#### Data section:
————

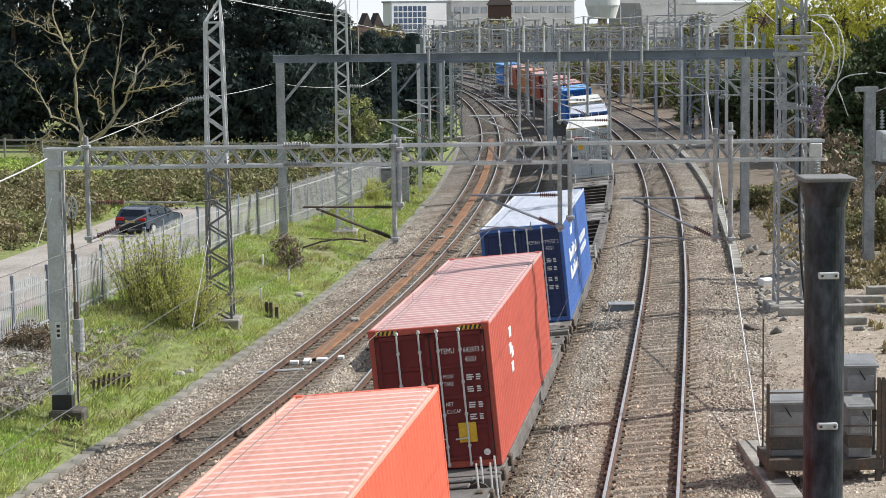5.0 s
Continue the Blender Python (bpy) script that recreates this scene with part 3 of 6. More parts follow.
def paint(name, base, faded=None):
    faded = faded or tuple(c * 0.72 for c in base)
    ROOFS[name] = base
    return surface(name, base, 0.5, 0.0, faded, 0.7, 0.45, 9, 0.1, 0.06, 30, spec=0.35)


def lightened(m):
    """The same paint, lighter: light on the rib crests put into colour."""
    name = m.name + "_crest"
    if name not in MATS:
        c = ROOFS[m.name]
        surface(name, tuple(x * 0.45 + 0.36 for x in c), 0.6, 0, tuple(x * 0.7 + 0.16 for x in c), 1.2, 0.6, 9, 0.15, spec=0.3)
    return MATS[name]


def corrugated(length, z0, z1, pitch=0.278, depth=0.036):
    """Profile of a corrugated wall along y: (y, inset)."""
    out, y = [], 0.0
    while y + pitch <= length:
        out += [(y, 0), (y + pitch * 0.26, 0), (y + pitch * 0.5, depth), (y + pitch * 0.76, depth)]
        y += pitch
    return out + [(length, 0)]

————

Quote the data above in full, leaving out the pictures it holds.

#### Solution to the exercise:
5.0 s
Continue the Blender Python (bpy) script that recreates this scene with part 3 of 6. More parts follow.
def paint(name, base, faded=None):
    faded = faded or tuple(c * 0.72 for c in base)
    ROOFS[name] = base
    return surface(name, base, 0.5, 0.0, faded, 0.7, 0.45, 9, 0.1, 0.06, 30, spec=0.35)


def lightened(m):
    """The same paint, lighter: light on the rib crests put into colour."""
    name = m.name + "_crest"
    if name not in MATS:
        c = ROOFS[m.name]
        surface(name, tuple(x * 0.45 + 0.36 for x in c), 0.6, 0, tuple(x * 0.7 + 0.16 for x in c), 1.2, 0.6, 9, 0.15, spec=0.3)
    return MATS[name]


def corrugated(length, z0, z1, pitch=0.278, depth=0.036):
    """Profile of a corrugated wall along y: (y, inset)."""
    out, y = [], 0.0
    while y + pitch <= length:
        out += [(y, 0), (y + pitch * 0.26, 0), (y + pitch * 0.5, depth), (y + pitch * 0.76, depth)]
        y += pitch
    return out + [(length, 0)]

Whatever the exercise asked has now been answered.